The city approved to work with the  county to assist in establishing a local Main Street organization for White Pine County.  City Administrator Robert Switzer noted that he is in favor of the program. Switzer said, “There will be a financial commitment from the city eventually this first year if this were to go forward it is my suggestion that we donate office space at city hall, we have a spare office that can be used as an in-kind contribution.”

Switzer also discussed the city’s ability to eventually step up the game and provide financial contributions. Motion was approved unanimously.

The city had an agenda to discuss and approve sending an offer of settlement to S&S. Odgers spoke to the council saying, “The city and the foundation are working together, probably the first time in the history of the city and the foundation, we are working towards a common goal. The foundation met with the board of directors and presented a offer to settle they approved it unanimously. You have an opportunity today to buy into or not buy into the settlement.”

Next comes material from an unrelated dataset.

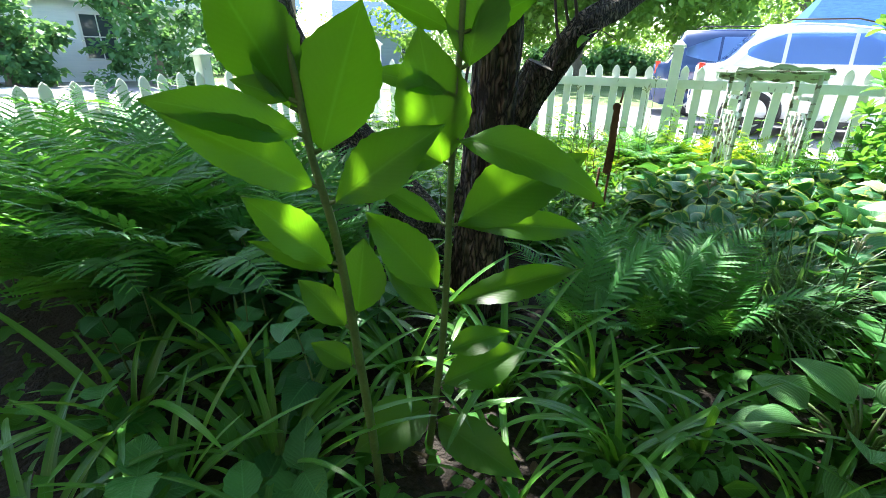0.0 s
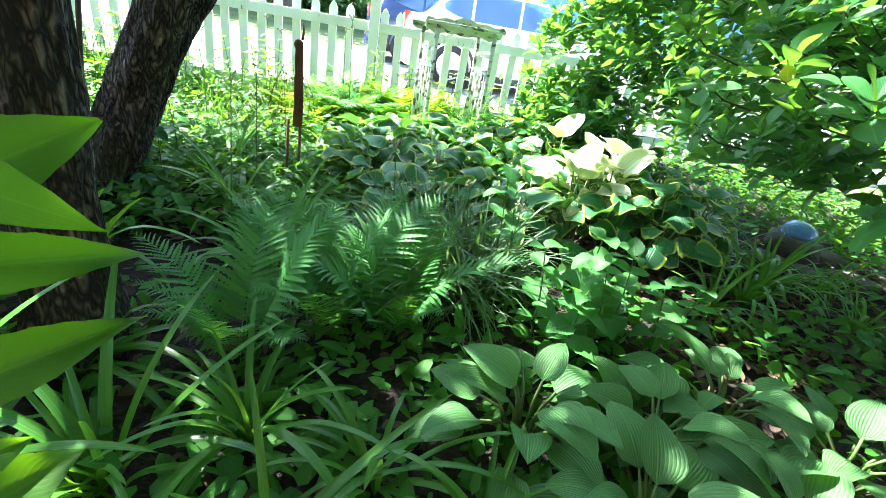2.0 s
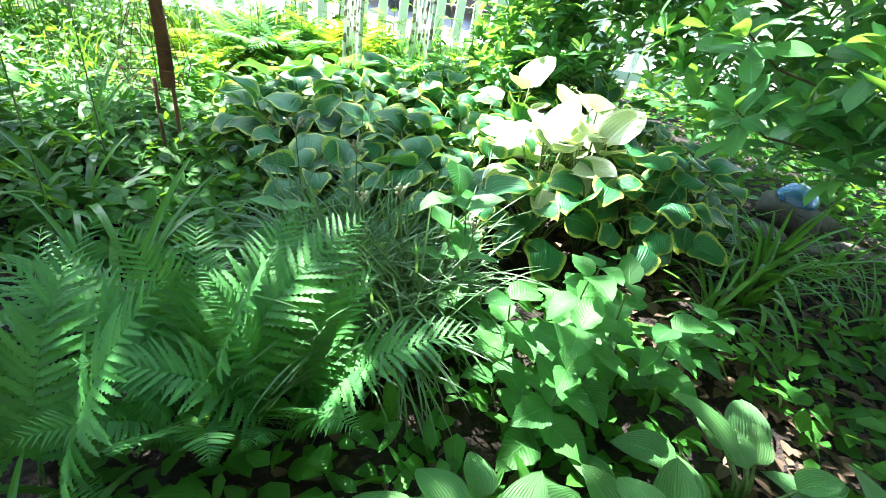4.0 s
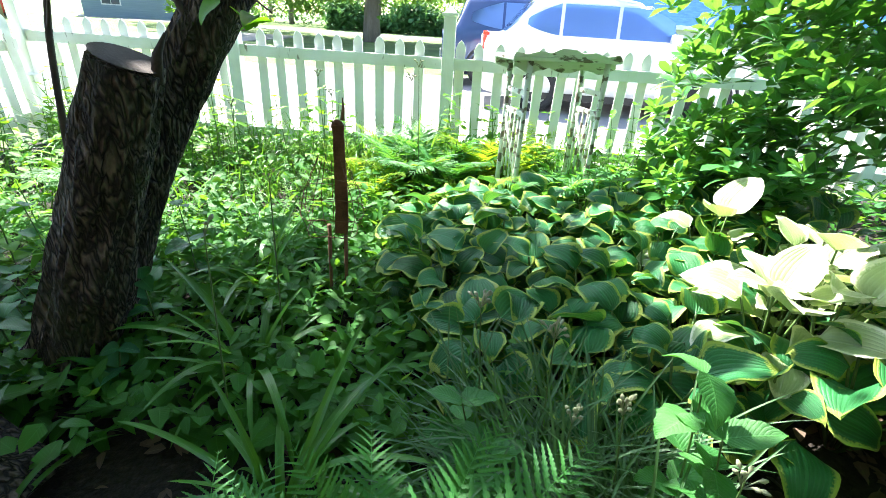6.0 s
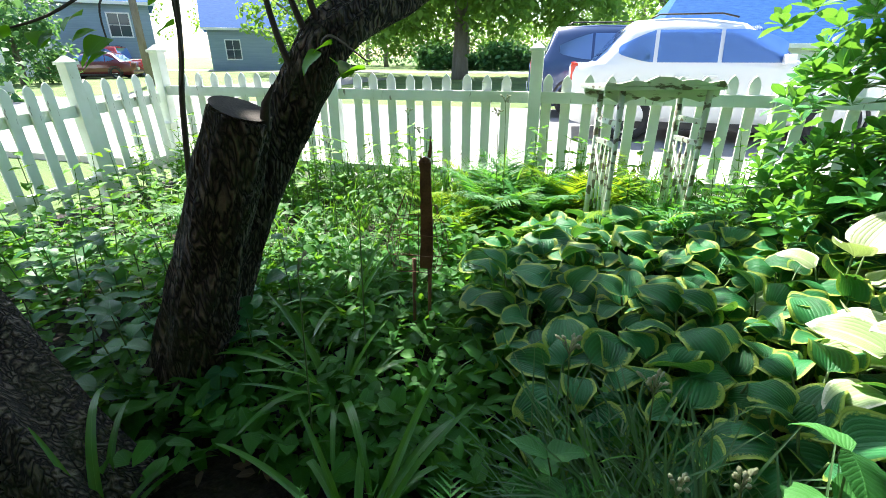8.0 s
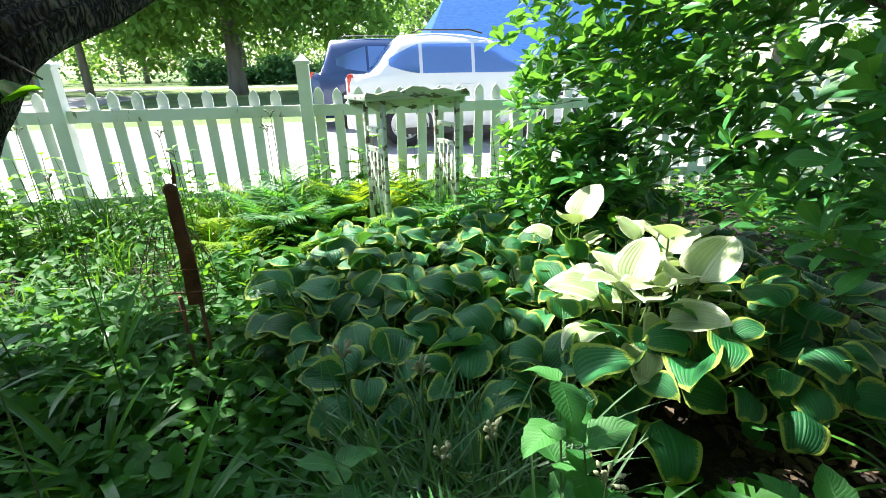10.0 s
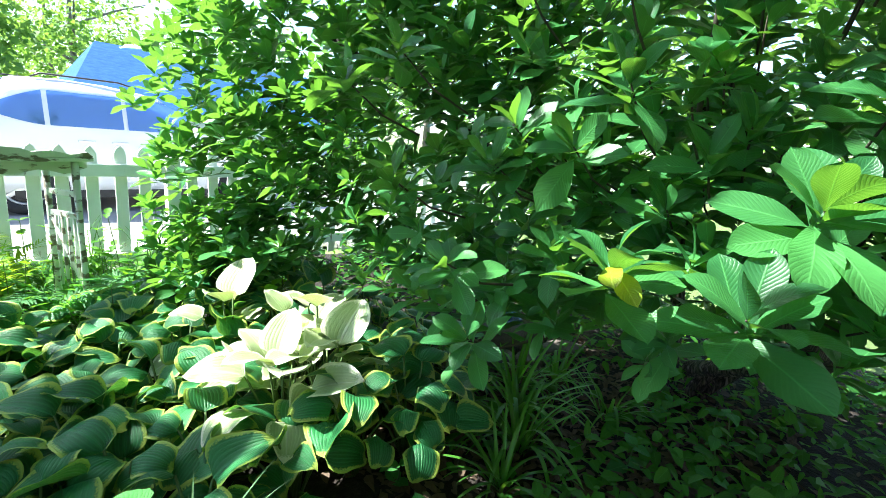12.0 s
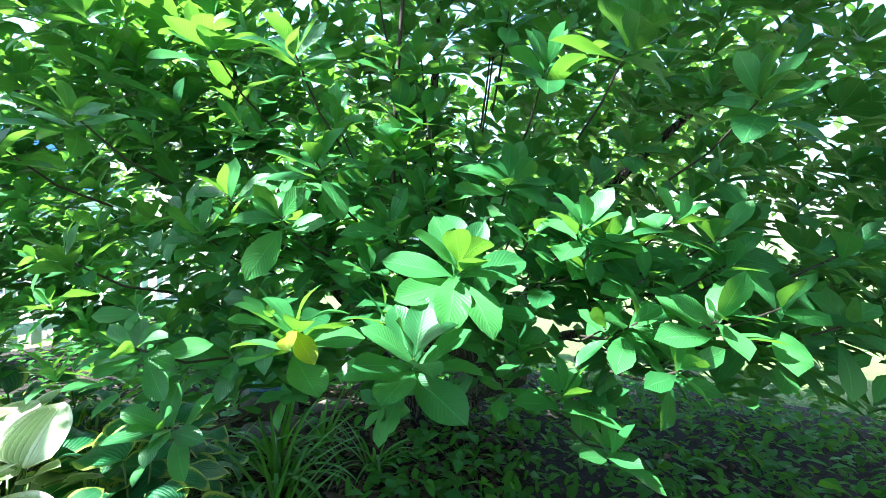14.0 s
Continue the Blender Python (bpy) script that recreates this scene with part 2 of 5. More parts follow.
def paint_car(name, colour, rough=0.2):
    m, n, l, b = material(name, rough)
    l.new(mixed(n, l, grain(n, l, 2, 3), colour, tuple(c * 0.93 for c in colour)), b.inputs["Base Color"])
    b.inputs["Coat Weight"].default_value, b.inputs["Coat Roughness"].default_value = 0.7, 0.06
    return m


MAT["car_white"] = paint_car("white_car_paint", (0.78, 0.79, 0.80))
MAT["car_blue"] = paint_car("dark_blue_car_paint", (0.03, 0.06, 0.15))
MAT["car_red"] = paint_car("red_car_paint", (0.50, 0.03, 0.03))
MAT["car_maroon"] = paint_car("maroon_car_paint", (0.14, 0.02, 0.03))
MAT["lamp_red"] = paint_car("red_lamp_plastic", (0.6, 0.05, 0.03))
MAT["trim_black"] = plain("black_plastic", (0.015, 0.015, 0.016), (0.03, 0.03, 0.03), 10, 0.5)
# car panes: the sky's reflection is put in as a blue base colour
m, n, l, b = material("car_glass_sky", 0.03)
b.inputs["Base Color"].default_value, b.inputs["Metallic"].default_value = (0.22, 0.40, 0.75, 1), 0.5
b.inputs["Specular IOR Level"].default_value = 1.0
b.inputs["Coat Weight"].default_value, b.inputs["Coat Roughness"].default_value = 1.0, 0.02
MAT["car_glass_sky"] = m
m, n, l, b = material("blue_glass", 0.08)
b.inputs["Base Color"].default_value = (0.22, 0.48, 0.85, 1)
b.inputs["Transmission Weight"].default_value = 0.75
bump(n, l, b, grain(n, l, 40, 3), 0.5, 0.01)
MAT["blue_glass"] = m
m, n, l, b = material("window_glass", 0.05)
b.inputs["Base Color"].default_value = (0.05, 0.07, 0.09, 1)
MAT["window"] = m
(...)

Odgers explained to the council that no money would be exchanged, and the city we would write off anything that they potentially owe if it went to trial. The second item is that everybody releases each other, “They can’t sue us, we can’t sue them. They terminate the lease agreement.  One of the agreement is that they would have to leave the line within 30 days,” Odgers said.

Much discussion took place. Councilwoman Jolene Gardner said, “If they agree to this, they can’t sue us, we can’t sue them.”.

Councilman Sam Hanson said, “That’s right, it puts the whole thing back to square one, it eliminates our involvement with S&S and anything that’s going on there, they have to get their stuff gone.”

Odgers said, “It essentially puts everybody in the same position they were in March of 2009.”

Carson said, “I really think it might be a good solution, because I honestly don’t know if we can afford to go on like this.”

Gardner added, “It’s never going to end.”

The appearance of frustration came through the mayor’s comments. “We can win the lawsuit, it will be appealed and then we have four more years to wait.”

Odgers explained to the council the reality of litigation, and its expenses. “Even if we win, say we win, not only is there a chance of an appeal, there’s also a chance of bankruptcy, which then anything that we got in the jury trial could go away as well, it’s worth the shot, I think you should support it, but that’s up to you”.

Councilman Tony DeFelice spoke on how this was giving S&S an out to not have to go to trial. He said, ”As a city resident I think the way I look at, they have a weak position, they don’t want to disclose everything. We give up a lot to do this, but it also brings them to the table to at least start negotiating again.”

Gardner was frustrated as well, adding, “How many times do we need to negotiate with this guy? We’ve already done it so several times.”

Carson said, “The fact of the matter is can we afford to prove him wrong.”

The mayor held the offer in the air,,  “This is really swell, but I’m telling you he’s going to say no.” This is worthless, were wasting 15 days and he’s not going to go for it.”

Odgers replied, “Were not wasting 15 days mayor, I told you in our depositions”

“It’s a lot of money, were spending money right now,” VanCamp said.

Odgers reminded the Mayor that litigation is a long and expensive process.

“We’re geared up for a trial in 2019, the city has produced over 4,000 pieces of paper, the foundation has recently produced over 400 pieces of paper which you all got, and their in the middle of producing even more emails,” Odgers said. “If this goes to trial it could take two more years.”

The motion was made and approved unanimously to send the offer to S&S.